:: Data block ::

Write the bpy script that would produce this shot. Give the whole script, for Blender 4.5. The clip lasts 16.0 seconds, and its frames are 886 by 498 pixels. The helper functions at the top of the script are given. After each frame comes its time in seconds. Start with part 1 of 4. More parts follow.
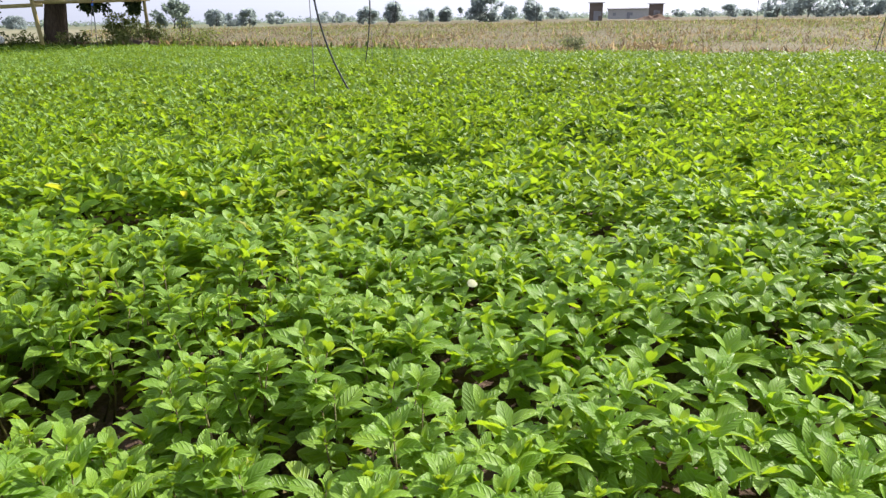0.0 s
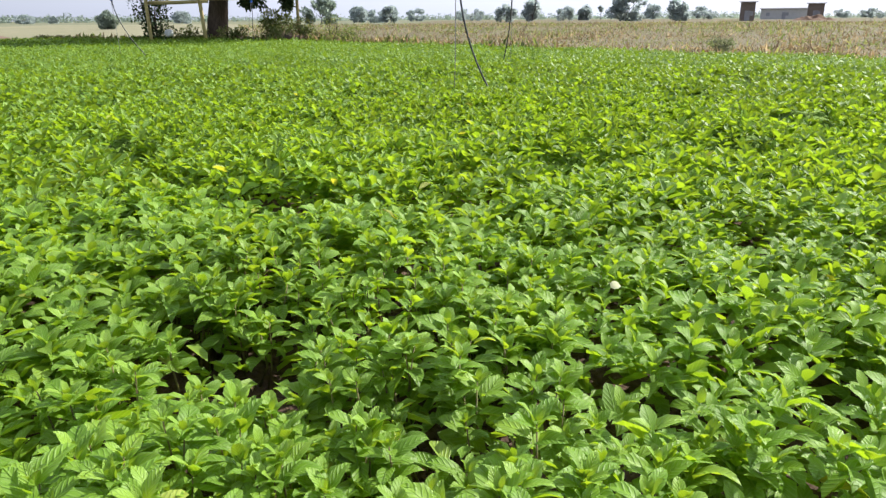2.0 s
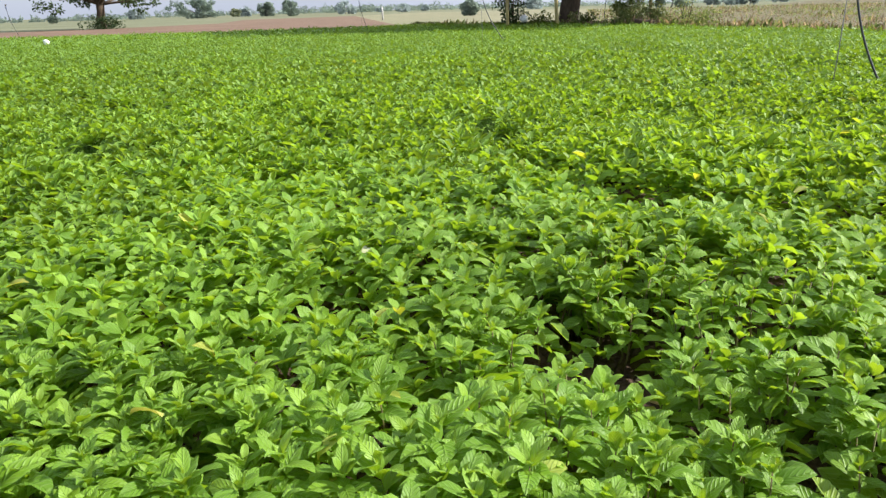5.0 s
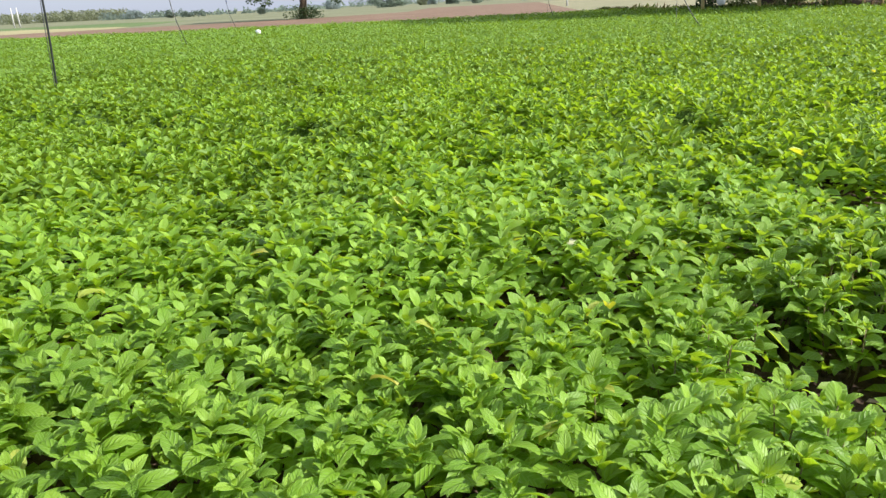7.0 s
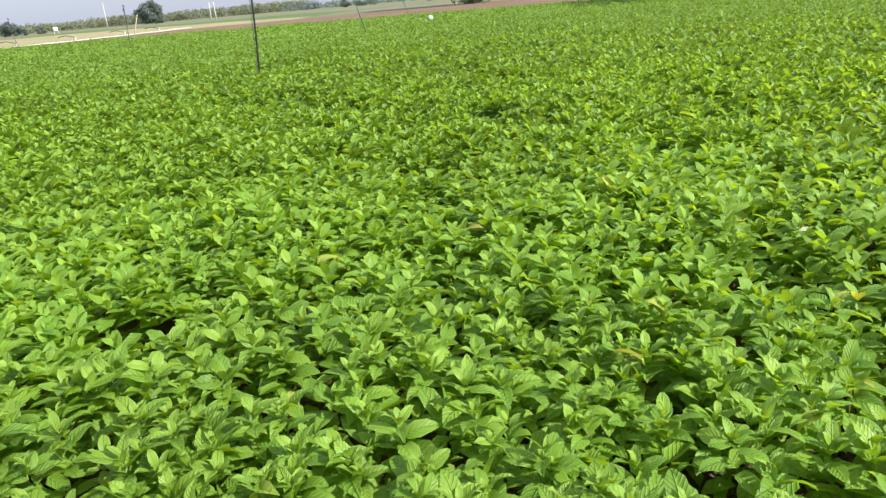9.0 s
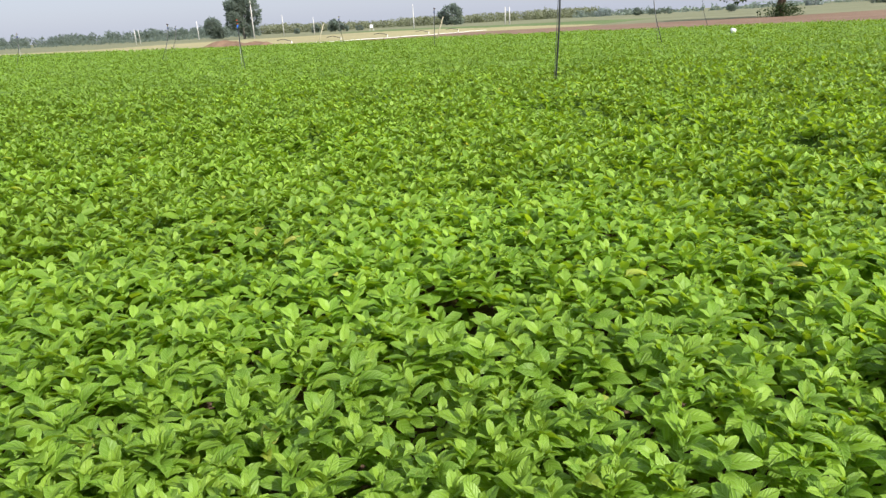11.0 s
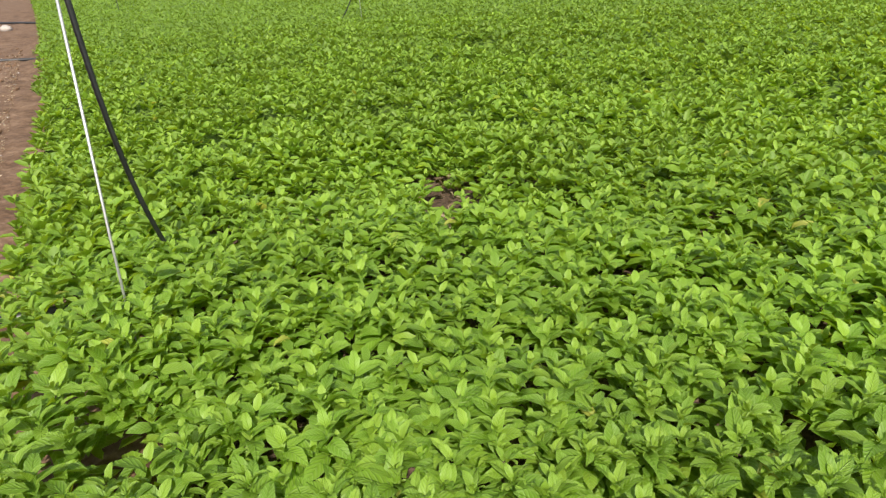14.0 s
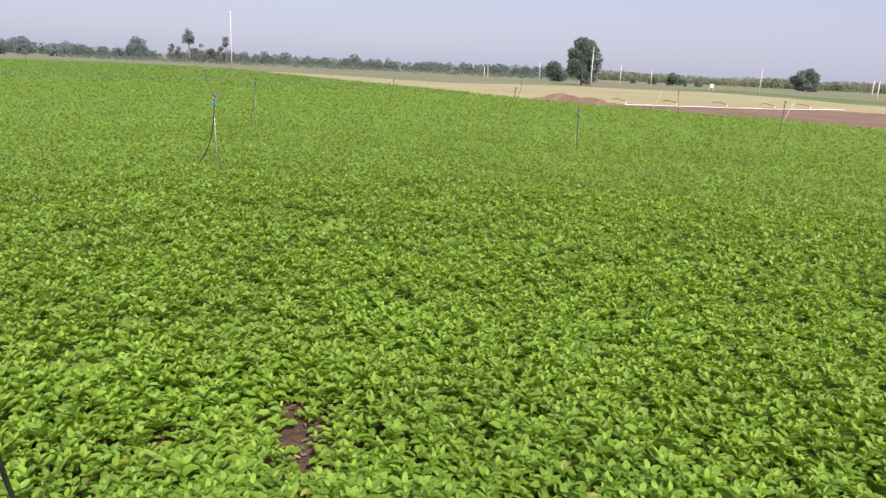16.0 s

:::

What the task requires ▸
Copy the listing over exactly, skipping the pictures it holds.

Task answer ▸
Write the bpy script that would produce this shot. Give the whole script, for Blender 4.5. The clip lasts 16.0 seconds, and its frames are 886 by 498 pixels. The helper functions at the top of the script are given. After each frame comes its time in seconds. Start with part 1 of 4. More parts follow.
0.0 s
2.0 s
5.0 s
7.0 s
9.0 s
11.0 s
14.0 s
16.0 s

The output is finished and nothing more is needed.